Eu nunca fui de assistir a filmes pornôs. Há algo sobre um homem vestido de encanador e uma mulher bastante maquiada gemendo desproporcionalmente que não me passa muita verdade. Como daquela vez em que fui à casa de uma amiga que era colega de quarto de um cara com quem eu costumava sair. Ele estava com uma garota no quarto e, quanto mais alto ela gemia, mais eu pensava: “Amiga, eu já estive nesse quarto e não tem a menor chance no mundo disso aí estar tão bom”. 

Mas parece que o mercado está mudando. Tem uma mulherada produzindo e dirigindo uns filmes que vão além do clichê do encanador-feio-porém-bem-dotado e da mulher-sarada-do-gemidão-falsiane —o que é ótimo. Nada menos sexy do que close-ups de aparelhos reprodutores. É pedagógico, sem dúvida. E poderia até ser mais expressivo se, de repente, alguém colasse uns olhinhos e sobrancelhas. Por outro lado, é verdade que as mulheres estão cada vez mais desencanadas, transando sem compromisso e sem culpa. O que significa que as tramas dos filmes pornôs também podem estar se aproximando mais da nossa realidade. 

Eu, por exemplo, cresci assistindo a comédias românticas, filmes que romantizavam o sexo para as mulheres. Nessas histórias, o sexo era sempre uma ferramenta para se conquistar alguém ou um prêmio a ser guardado até a hora certa. Nesse sentido, é bom que surjam outras formas de se abordar a sexualidade feminina. Mas fico pensando no choque de universos que seria se uma roteirista de comédia romântica fosse chamada para escrever um filme pornô clássico.

Ato 1: É sexta à noite. Mulher descabelada, de pijama, assiste à Netflix. Campainha toca. É o bombeiro —meio nerd e desajeitado, mas até que gatinho. Ele veio consertar o aquecedor do chuveiro. É inverno, e a mulher não quer tomar banho frio. Ela liga o chuveiro para mostrar como não está esquentando. E ela quer que esquente. Muito. 

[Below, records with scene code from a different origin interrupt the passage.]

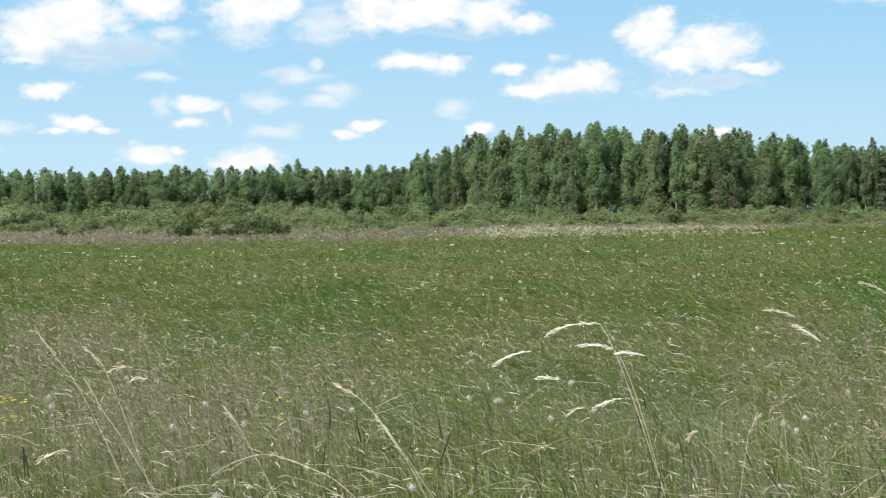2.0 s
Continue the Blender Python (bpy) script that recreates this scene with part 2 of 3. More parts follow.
GRASS = plant_material("grass_blades", [(0, (.05, .085, .018)), (.35, (.136, .188, .036)), (.78, (.245, .305, .064)), (.90, (.262, .28, .115)), (.96, (.34, .33, .19)), (1, (.52, .48, .36))], 0.3, 0.45,
                       patch=(.58, .84, .84), patch_size=1.6, gloss=0.5)
FIELD = plant_material("field_grass", [(0, (.076, .098, .026)), (.4, (.140, .163, .042)), (.90, (.185, .205, .066)), (.96, (.225, .23, .115)), (1, (.31, .30, .20))], 0.36, 0.4,
                       patch=(.56, .86, .52), patch_size=0.34, patch_long=4.0, gloss=0.18)
# the palest stops paint glints onto a few of the tips
LEAF_TIP = plant_material("grass_leaf_tips", [(0, (.095, .13, .036)), (.55, (.148, .182, .058)), (.90, (.20, .228, .095)), (.965, (.25, .265, .155)), (1, (.42, .43, .34))], 0.3, 0.35,
                          patch=(.62, .90, .72), patch_size=0.34, patch_long=4.0, gloss=0.35)
HAZE = plant_material("flowering_grass", [(0, (.185, .15, .115)), (.5, (.275, .228, .188)), (1, (.42, .37, .315))], 0.6, 0.25, gloss=0.3)
CULM = plant_material("grass_culms", [(0, (.145, .14, .07)), (.6, (.215, .195, .128)), (.9, (.275, .245, .17)), (1, (.44, .40, .30))], 0.45, 0.2, gloss=0.4)
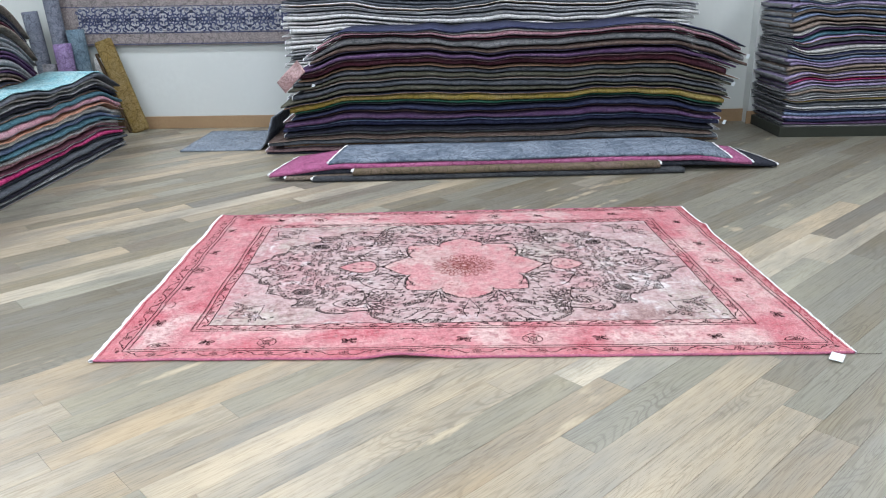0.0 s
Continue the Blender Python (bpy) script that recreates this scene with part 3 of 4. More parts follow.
field[:] = (0.545, 0.415, 0.41)
field = dyed(field, (0.49, 0.46, 0.395), 0.06 + 1.8 * n1 + mott + 0.6 * spot(1.0, -0.1, 0.3, 0.7) + 0.3 * spot(-1.0, 0, 0.3, 0.7))
field = dyed(field, (0.53, 0.265, 0.285), 1.9 * n5 + 1.1 * n2 + 1.0 * n3 + 0.6 * n4 + 0.30 * spot(-0.2, 0.0, 0.7, 0.8) + 0.35 * spot(-0.9, 0, 0.4, 0.7) + 0.3 * spot(0.75, 0.58, 0.25, 0.12) - 0.03)
field = dyed(field, (0.33, 0.215, 0.20), 0.95 * spot(0.82, -0.62, 0.3, 0.13) + 0.5 * spot(-0.85, -0.58, 0.3, 0.1) + 0.6 * spot(0.62, 0.62, 0.15, 0.1) + 2.8 * n3 * n1 + 1.8 * n4 * n2 + 0.6 * n3 - 0.5 * n2 - 0.06)
field = dyed(field, (0.72, 0.73, 0.72), 0.9 * spot(0.95, -0.26, 0.1, 0.06) + 0.7 * spot(0.98, 0.2, 0.07, 0.06) + 0.5 * spot(-0.85, -0.45, 0.06, 0.05) + 0.45 * spot(0.85, -0.1, 0.25, 0.5) + 0.9 * n2 + 1.0 * n3 + 0.7 * n4 - 0.34)
field[in_out & ~in_med] = dyed(field, (0.50, 0.43, 0.42), np.full((NV, NU), 0.3))[in_out & ~in_med]
tint = 0.85 * np.exp(-((AA - 0.555) / 0.045) ** 2 - ((BB - 0.29) / 0.04) ** 2) + 0.6 * np.exp(-((AA - 0.55) / 0.07) ** 2 - ((BB - 0.545) / 0.04) ** 2) + 0.4 * np.exp(-((AA - 0.89) / 0.06) ** 2 - (BB / 0.06) ** 2) + 0.4 * np.exp(-((AA - 0.08) / 0.1) ** 2 - ((BB - 0.52) / 0.08) ** 2)
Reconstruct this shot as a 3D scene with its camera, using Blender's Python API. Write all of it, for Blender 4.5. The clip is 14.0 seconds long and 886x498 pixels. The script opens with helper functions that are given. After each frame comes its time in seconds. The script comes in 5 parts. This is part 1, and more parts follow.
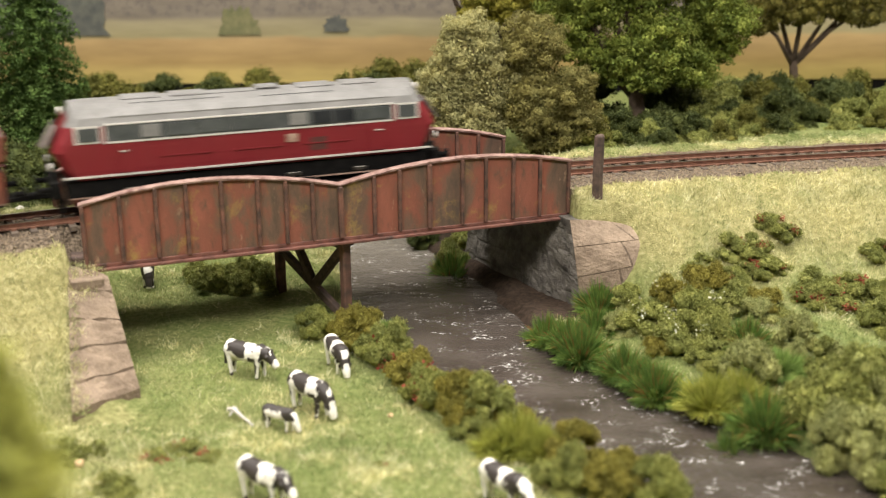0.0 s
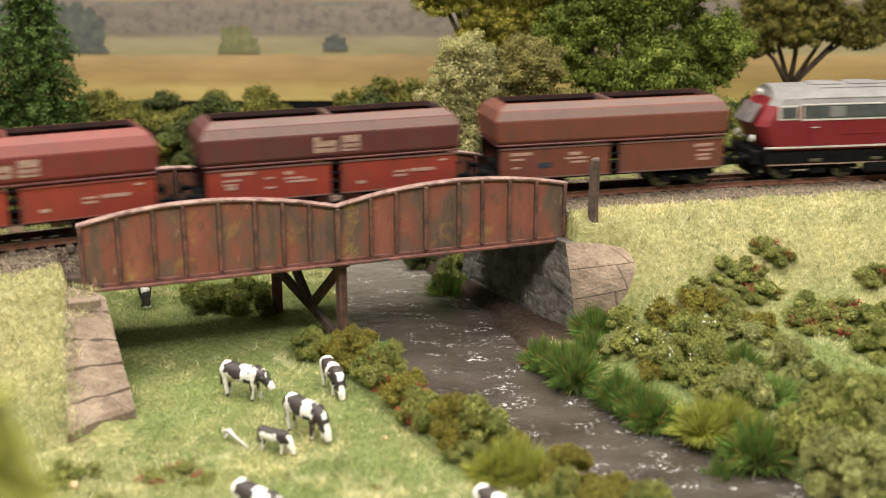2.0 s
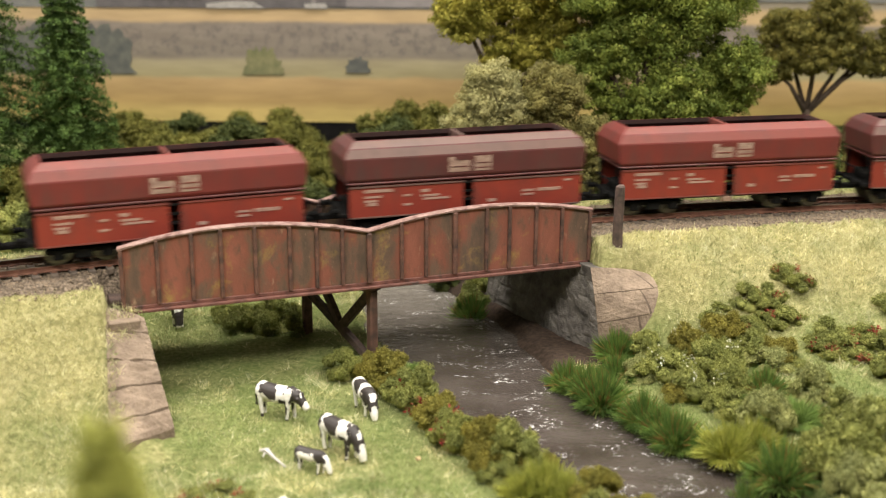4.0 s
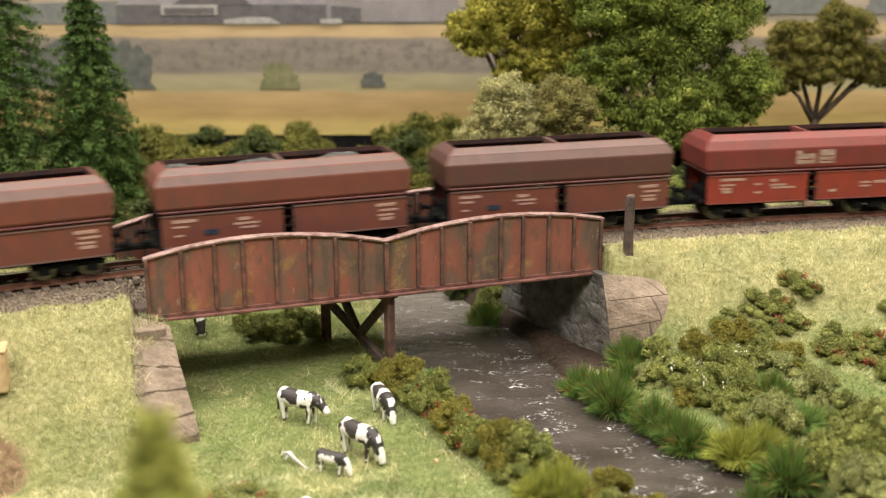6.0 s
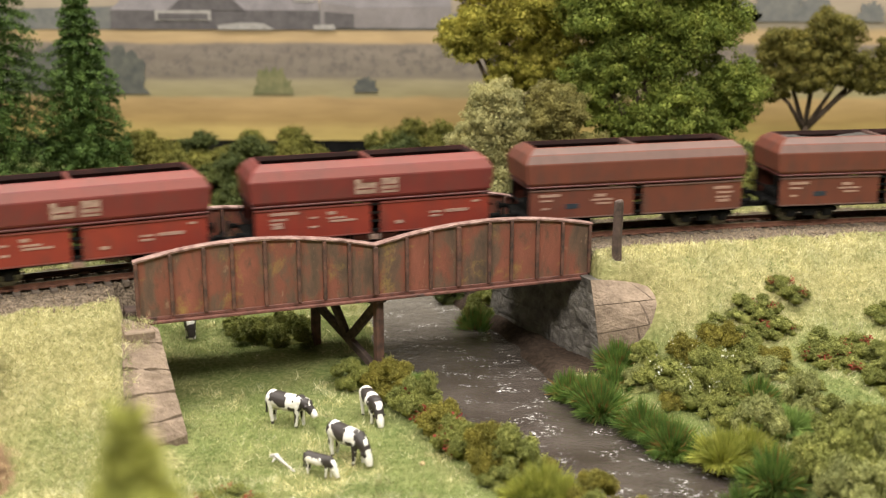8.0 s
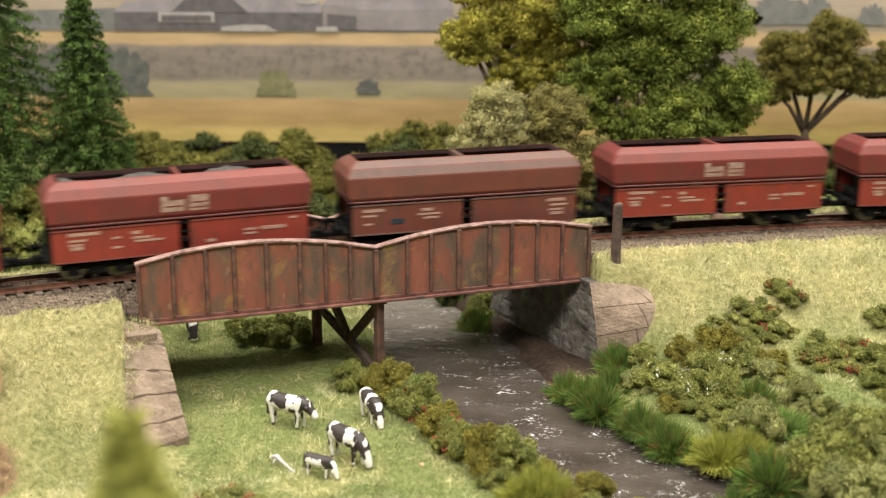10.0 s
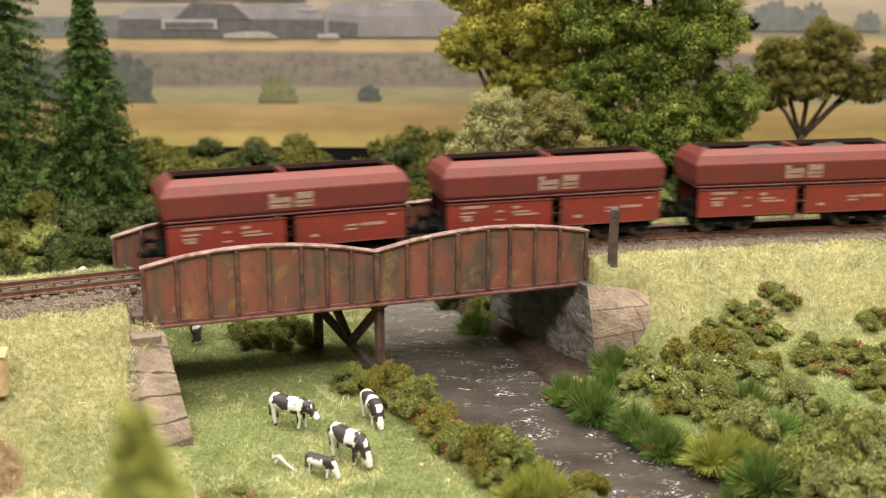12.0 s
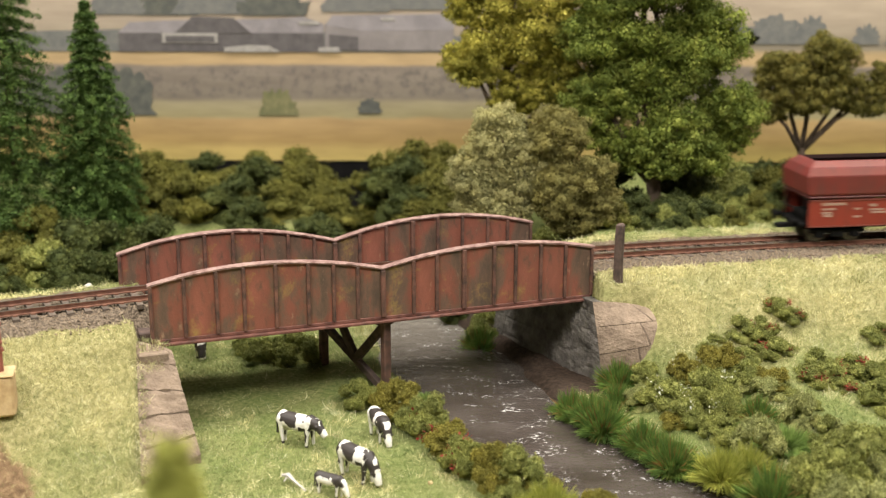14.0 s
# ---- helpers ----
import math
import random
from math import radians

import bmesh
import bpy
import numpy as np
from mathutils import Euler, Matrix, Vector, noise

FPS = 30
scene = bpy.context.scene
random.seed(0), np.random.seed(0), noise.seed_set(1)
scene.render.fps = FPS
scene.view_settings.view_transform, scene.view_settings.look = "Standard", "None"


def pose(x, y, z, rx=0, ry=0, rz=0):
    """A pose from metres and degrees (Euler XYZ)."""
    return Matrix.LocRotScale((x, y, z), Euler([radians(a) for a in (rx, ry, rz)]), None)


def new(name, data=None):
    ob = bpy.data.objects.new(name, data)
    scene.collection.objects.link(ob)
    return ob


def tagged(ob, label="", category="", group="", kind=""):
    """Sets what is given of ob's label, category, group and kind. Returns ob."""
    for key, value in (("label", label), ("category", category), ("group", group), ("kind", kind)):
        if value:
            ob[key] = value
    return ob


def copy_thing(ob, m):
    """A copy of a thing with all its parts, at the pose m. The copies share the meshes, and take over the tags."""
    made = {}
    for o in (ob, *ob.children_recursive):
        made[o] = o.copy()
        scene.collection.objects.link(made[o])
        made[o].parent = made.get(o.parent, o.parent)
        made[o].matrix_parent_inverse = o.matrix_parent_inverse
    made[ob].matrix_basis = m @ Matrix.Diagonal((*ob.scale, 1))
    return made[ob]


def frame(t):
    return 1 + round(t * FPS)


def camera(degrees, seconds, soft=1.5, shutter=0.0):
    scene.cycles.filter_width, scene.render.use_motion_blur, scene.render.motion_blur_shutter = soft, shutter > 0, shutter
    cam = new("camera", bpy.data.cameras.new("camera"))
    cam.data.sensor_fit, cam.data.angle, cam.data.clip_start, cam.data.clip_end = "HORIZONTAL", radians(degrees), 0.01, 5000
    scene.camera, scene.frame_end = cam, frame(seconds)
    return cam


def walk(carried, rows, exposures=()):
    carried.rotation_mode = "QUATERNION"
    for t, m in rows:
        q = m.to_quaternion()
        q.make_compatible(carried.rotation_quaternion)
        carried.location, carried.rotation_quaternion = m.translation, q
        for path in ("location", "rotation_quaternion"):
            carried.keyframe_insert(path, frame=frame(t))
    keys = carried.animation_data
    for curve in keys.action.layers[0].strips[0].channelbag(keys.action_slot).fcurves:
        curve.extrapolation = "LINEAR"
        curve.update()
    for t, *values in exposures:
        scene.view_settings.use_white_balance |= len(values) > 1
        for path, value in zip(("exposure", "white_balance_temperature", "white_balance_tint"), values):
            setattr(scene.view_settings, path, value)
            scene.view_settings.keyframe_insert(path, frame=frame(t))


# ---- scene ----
cam = camera(41.09, 14.0, soft=1.2, shutter=0.6)
# seconds, place, turn in degrees
PATH = [
    (0.0, 0.0000, -0.5600, 0.2020, 72.73, 0.40, -0.00),
    (0.5, 0.0009, -0.5608, 0.2037, 72.94, 0.22, -0.08),
    (1.0, 0.0018, -0.5620, 0.2053, 73.08, 0.11, -0.02),
    (1.5, 0.0019, -0.5612, 0.2068, 73.27, 0.16, -0.03),
    (2.0, 0.0012, -0.5611, 0.2069, 73.34, 0.03, 0.04),
    (2.5, 0.0017, -0.5630, 0.2094, 73.51, 0.01, 0.04),
    (3.0, -0.0024, -0.5663, 0.2136, 73.76, -0.14, 0.12),
    (3.5, -0.0088, -0.5689, 0.2149, 73.92, -0.32, 0.28),
    (6.0, -0.0108, -0.5881, 0.2183, 74.58, 0.16, 0.93),
    (6.5, -0.0089, -0.5881, 0.2202, 74.78, 0.08, 0.88),
    (7.0, -0.0097, -0.5900, 0.2203, 74.85, 0.05, 0.91),
    (7.5, -0.0090, -0.5915, 0.2200, 74.95, 0.07, 0.89),
    (8.0, -0.0067, -0.5909, 0.2175, 74.94, -0.05, 0.85),
    (10.5, -0.0047, -0.5963, 0.2211, 74.90, -0.12, 1.15),
    (11.0, -0.0046, -0.5988, 0.2222, 74.99, -0.09, 1.21),
    (11.5, -0.0050, -0.6023, 0.2236, 75.09, -0.08, 1.20),
    (12.0, -0.0033, -0.6038, 0.2227, 75.10, -0.06, 1.15),
    (12.5, -0.0036, -0.6040, 0.2227, 75.10, -0.16, 1.16),
    (13.0, -0.0035, -0.6050, 0.2237, 75.24, 0.02, 0.96),
    (13.5, -0.0082, -0.6062, 0.2262, 75.33, 0.04, 0.73),
    (14.0, -0.0105, -0.6033, 0.2266, 75.51, -0.08, 0.75),
]
walk(cam, [(t, pose(*r)) for t, *r in PATH])
cam.data.dof.use_dof = True
cam.data.dof.focus_distance = 0.58
cam.data.dof.aperture_fstop = 10.5

# ---- light: a room with two long ceiling lights over the layout, two fills in front ----
world = bpy.data.worlds.new("room_air")
scene.world = world
world.use_nodes = True
world.node_tree.nodes["Background"].inputs[0].default_value = (1.0, 0.93, 0.82, 1)
world.node_tree.nodes["Background"].inputs[1].default_value = 1.0
scene.view_settings.exposure = 0.0


def ceiling_lamp_light(x, y, z, sx, sy, watts):
    lamp = bpy.data.lights.new("layout_light", "AREA")
    lamp.shape, lamp.size, lamp.size_y, lamp.energy = "RECTANGLE", sx, sy, watts
    lamp.color = (1.0, 0.95, 0.87)
    ob = new("layout_light", lamp)
    ob.matrix_world = pose(x, y, z)
    return ob


# the last two are unseen fill lamps, added to brighten the front faces
LIGHTS = [(-0.45, 0.02, 1.25), (0.60, 0.0, 1.25), (-0.55, -0.95, 1.25), (0.50, -0.95, 1.25)]
for lx, ly, lz in LIGHTS:
    ceiling_lamp_light(lx, ly, lz - 0.03, 0.9, 0.16, 19.0 if ly > -0.5 else 25.0)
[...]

O bombeiro diz que faz mal tomar banho muito quente. A prima dele é dermatologista e fala que resseca a pele. A mulher agradece o conselho e pega o contato da prima do bombeiro. Ele realmente conserta o aquecedor, mas não sem antes derrubar algumas ferramentas no chão. Eles se abaixam para pegar ao mesmo tempo e batem as cabeças. Os dois se olham por um breve momento, até que ela pergunta se ele aceita cartão. Infelizmente, ele só trabalha com dinheiro ou cheque. 

Ato 2: No dia seguinte, ela manda uma mensagem. Ele responde, mas se empolga com os emojis, o que deixa a mulher um pouco confusa. Que raios querem dizer brócolis / bola de basquete / boné / pessoa lutando esgrima? Mas eles passam a semana se falando, até que finalmente marcam um encontro. 

Ato 3: É sexta à noite, o grande dia. A mulher está no banho, se preparando para encontrar o bombeiro. De repente, a água fica gelada. Ironicamente, ela precisa chamar seu “date” para consertar o aquecedor, que voltou a dar problema.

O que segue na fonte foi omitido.